Cristeal: Let’s start by recognizing that almost all of the homes we live in – single family homes and duplexes, apartments, coops and condominiums, were built by developers. We somehow convert them from “wonderful people who built our home” in the past tense to “all they (developers) care about is money and are a threat to us” as their proposals come for consideration. There are developers who build affordable homes and work with the community to deliver a quality product – a product that provides affordability to working people and adds value to the surrounding community. Most successful developers are willing to work with open-minded communities. The best ones recognize the long view – that for their development to be successful over 10, 20, 30 years and more, it has to be done right – built to last, to add value to the community.
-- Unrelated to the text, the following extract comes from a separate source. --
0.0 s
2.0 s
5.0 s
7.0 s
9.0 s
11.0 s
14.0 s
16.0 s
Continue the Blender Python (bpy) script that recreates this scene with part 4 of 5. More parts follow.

I think we have to continue to demonstrate how affordable homes benefit the community. Affordable housing in high cost areas like Ward 3 allows lower and moderate wage people who work here the chance, with their families, to live here. They can walk or have a shorter car commute or take public transportation to their job. This closeness minimizes the chance that they cannot make it to work because they live so far away. Affordable housing could provide an entry point for our kids to live in when they leave the home. It can be a home for our children to purchase that doesn’t require a small fortune. And it can be a place for us to live when we cannot age in place where we currently live, but age in our community.
I look forward to the conversations about where and how affordable housing could be developed in ANC 3F!